First lady promotes role of arts in education
By DARLENE SUPERVILLE, Associated Press
May 20, 2014 5:18 PM CDT
First lady Michelle Obama dances on stage with student performers as she and the President’s Committee on the Arts and the Humanities (PCAH) host the White House Talent Show in the East Room of the White House, in Washington, Tuesday, May 20, 2014 in Washington. (AP Photo/Carolyn Kaster)   (Associated Press)

WASHINGTON (AP) — Delivering a forceful argument on the role of the arts in education, Michelle Obama said Tuesday that it isn't something to be introduced in schools after student test scores go up but is a critical element of achieving those higher test scores in the first place.

The lawyer-turned-first lady argued her case while opening the first White House student talent show, featuring spirited song and dance routines by students whose schools had performed so poorly they were chosen for a new federal arts education program.

By the end of the hourlong show in the East Room, Mrs.

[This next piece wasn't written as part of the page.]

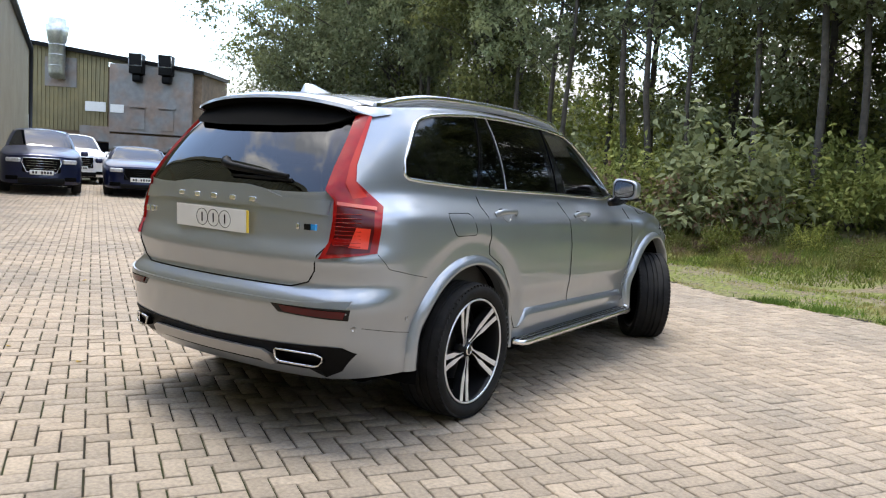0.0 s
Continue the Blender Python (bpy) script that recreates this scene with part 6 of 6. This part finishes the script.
def ring_duct(pts):
    rings = []
    for s, o, z, r in pts:
        rings.append([bm.verts.new(FM @ Vector((s + r * math.cos(a), o + r * math.sin(a), z))) for a in np.linspace(0, 2 * math.pi, 20, False)])
    for A, B in zip(rings, rings[1:]):
        for k in range(20):
            bm.faces.new((A[k], A[(k + 1) % 20], B[(k + 1) % 20], B[k]))
CH = FLEN * 0.222
ring_duct([(CH, 0.3, 4.85, 0.30), (CH, 0.5, 4.95, 0.44), (CH, 0.6, 5.2, 0.46), (CH, 0.6, 6.65, 0.46), (CH, 0.6, 6.7, 0.50), (CH, 0.6, 7.2, 0.62), (CH, 0.6, 7.5, 0.66), (CH, 0.6, 7.55, 0.5), (CH, 0.6, 7.85, 0.5)])
part("duct_pipe", bm, M_GALV, dk, "galvanised steel exhaust duct")
for z in (5.5, 6.05, 6.55):
    bm = bmesh.new()
    tube(bm, [FM @ Vector((CH + 0.47 * math.cos(a), 0.6 + 0.47 * math.sin(a), z)) for a in np.linspace(0, 2 * math.pi, 20, False)], 0.03, 4, True)
    part("duct_band", bm, M_GALV, dk)
# nearer unit whose wall runs towards the yard
B0, B1 = far_at(-62.2, 46), far_at(-66.2, 17)
BD = (B1 - B0).normalized()
BN = Vector((-BD.y, BD.x, 0))
if BN.dot(EYE0 - B0) < 0:
    BN = -BN
BMx = Matrix(((BD.x, BN.x, 0, B0.x), (BD.y, BN.y, 0, B0.y), (0, 0, 1, -0.4), (0, 0, 0, 1)))
BL = (B1 - B0).length
nb = empty("near_unit", "beige-grey clad unit with a gutter and a drainpipe", "building")
bm = bmesh.new()
cladding(bm, BL, 0.2, 6.75, 0.25, 0.035, BMx)
part("wall", bm, mat("beige_cladding", (0.36, 0.32, 0.235), 0.6, vary=0.08, scale=2.0, second=(0.30, 0.265, 0.195), second_scale=0.5), nb, "plain beige-grey cladding", smooth=False)
bm = bmesh.new()
box(bm, 0, BL, -8, -0.03, 0, 6.7, 0, BMx)
part("core", bm, M_CLADD, nb, smooth=False)
bm = bmesh.new()
tube(bm, [BMx @ Vector((-0.2, 0.12, 6.8)), BMx @ Vector((BL, 0.12, 6.8))], 0.12, 8)
part("gutter", bm, M_PIPE, nb, "dark gutter")
bm = bmesh.new()
tube(bm, [BMx @ Vector((0.3, 0.15, 0)), BMx @ Vector((0.3, 0.15, 6.7))], 0.09, 8)
part("downpipe", bm, M_PIPE, nb, "dark downpipe")


# ---- herringbone block paving ----
PAVE = empty("pavement_blocks", "grey-brown concrete block paving laid in herringbone", "pavement", kind="structure")
PA, PW = radians(-31.8), 0.1
E1, E2 = np.array([math.cos(PA), math.sin(PA)]), np.array([-math.sin(PA), math.cos(PA)])
ORG = np.array([-2.297, 1.196])
R_ = 320
ci, cj = np.meshgrid(np.arange(-R_, R_), np.arange(-R_, R_))
ci, cj = ci.ravel(), cj.ravel()
cls = (ci - cj - 1) % 4
flat = cls == 0
upr = cls == 3
cen = np.where(flat[:, None], np.stack([ci + 1.0, cj + 0.5], 1), np.stack([ci + 0.5, cj + 1.0], 1)) * PW
keep = flat | upr
cen, lie = cen[keep], flat[keep]
wx = ORG + cen[:, :1] * E1 + cen[:, 1:] * E2
SLABP = np.array(SLAB[:12] + [(20, -12), (20, 3.0)], float)
far_wall = (wx - np.array([W0.x, W0.y])) @ np.array([WN.x, WN.y]) > 0.07
ok = inside(wx[:, 0], wx[:, 1], YARD) & ~inside(wx[:, 0], wx[:, 1], SLABP) & (wx[:, 0] > -24) & (wx[:, 1] > -7) & far_wall & (wx[:, 1] < 19)
wx, lie = wx[ok], lie[ok]
rng = np.random.default_rng(5)
close = (wx[:, 0] > -2.45) & (wx[:, 0] < -1.45) & (wx[:, 1] > -1.9) & (wx[:, 1] < 4.1)
JOINT = 0.0048


def paver_verts(n):
    hx, hy, c = 0.1 - JOINT, 0.05 - JOINT, 0.0042
    top = np.array([(-hx + c, -hy + c, 0), (hx - c, -hy + c, 0), (hx - c, hy - c, 0), (-hx + c, hy - c, 0)])
    rim = np.array([(-hx, -hy, -c), (hx, -hy, -c), (hx, hy, -c), (-hx, hy, -c)])
    low = rim - np.array([0, 0, 0.02])
    return np.vstack([top, rim, low])


PV = paver_verts(1)
PF = [(0, 1, 2, 3)] + [(i, i + 4, (i + 1) % 4 + 4, (i + 1) % 4) for i in range(4)] + [(i + 4, i + 8, (i + 1) % 4 + 8, (i + 1) % 4 + 4) for i in range(4)]
pm = bpy.data.meshes.new("paver")
pm.from_pydata(PV.tolist(), [], PF)
pm.materials.append(M_PAVE)
for k in np.nonzero(close)[0]:
    ob = new("paver", pm)
    ob.parent = PAVE
    ob.location = (wx[k, 0], wx[k, 1], float(yard_z(wx[k, 0], 0)) + 0.0015 * rng.normal())
    ob.rotation_euler = (0.006 * rng.normal(), 0.006 * rng.normal(), PA + (0 if lie[k] else math.pi / 2) + 0.008 * rng.normal())
idx = np.nonzero(~close)[0]
n = len(idx)
ang = PA + np.where(lie[idx], 0, math.pi / 2) + 0.008 * rng.normal(size=n)
ca, sa = np.cos(ang), np.sin(ang)
X = PV[None, :, 0] * ca[:, None] - PV[None, :, 1] * sa[:, None] + wx[idx, 0][:, None]
Y = PV[None, :, 0] * sa[:, None] + PV[None, :, 1] * ca[:, None] + wx[idx, 1][:, None]
Z = PV[None, :, 2] + yard_z(X, Y) + 0.0015 * rng.normal(size=n)[:, None] + PV[None, :, 0] * 0.006 * rng.normal(size=n)[:, None]
co = np.stack([X, Y, Z], 2).reshape(-1, 3)
f0 = np.array(PF)
faces = (f0[None] + 12 * np.arange(n)[:, None, None]).reshape(-1, 4)
me = bpy.data.meshes.new("paver_field")
me.vertices.add(len(co))
me.vertices.foreach_set("co", co.ravel().astype(np.float32))
me.loops.add(faces.size)
me.loops.foreach_set("vertex_index", faces.ravel().astype(np.int32))
me.polygons.add(len(faces))
me.polygons.foreach_set("loop_start", np.arange(0, faces.size, 4, dtype=np.int32))
me.polygons.foreach_set("loop_total", np.full(len(faces), 4, np.int32))
me.update(calc_edges=True)
tagged(mesh_part("paver_field", me, M_PAVEJ, PAVE, smooth=False), kind="stuff")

Obama had joined all the students up on the makeshift stage to dance with them during a closing number that shared its name with her husband's "Yes We Can" presidential campaign slogan.

President Barack Obama even broke away from his work elsewhere in the White House to come make his own pitch for arts education and to congratulate the elementary and middle-school-age performers.

The talent show was a vehicle to showcase the "Turnaround Arts" program. The program was created in 2012 by the President's Committee on the Arts and the Humanities in collaboration with the White House and the Education Department to test the theory that arts education can help improve student outcomes and create more positive learning environments. Major artists adopted each school.

Encouraged by the results so far, including higher reading and math scores and fewer disciplinary problems, Mrs. Obama announced that the program is being expanded this year from the original eight schools to 35 schools in 10 states — Iowa, Massachusetts, Connecticut, Louisiana, Oregon, Montana, Colorado, California, Illinois, Minnesota — and the District of Columbia.

The arts, she said, help students get excited about taking their seats in class because they are thinking about the next musical they're performing in or the instrument they can't wait to play.

"But if they're not in their seats then we can't teach them anything at all," Mrs. Obama said. "The bottom line here is very clear: Arts education isn't something we add on after we've achieved other priorities, like raising test scores and getting kids into college. It's actually critical for achieving those priorities in the first place."

Six million children do not have access to art or music instruction in their schools, and millions more schoolchildren have only minimal exposure to the arts, she said.

In a surprise appearance, the president made his own pitch for arts education.

"It is necessary for these young people to succeed that we promote the arts," he said. "It's a priority."

A few big-name artists, including actresses Sarah Jessica Parker and Alfre Woodard, performed with students from the schools they adopted and spoke about the change they have seen in their students.

Students spoke, too.

"I think that the arts are important to our school because it gives kids an opportunity to see what they want to do in their life as careers and then also because it gives students a level of confidence," said 8-year-old Sinai Jones, who attends the Martin Luther King Jr. School in Portland, Oregon.

Sinai and an all-girl group that included Parker performed "You're Never Fully Dressed Without a Smile" from the musical "Annie."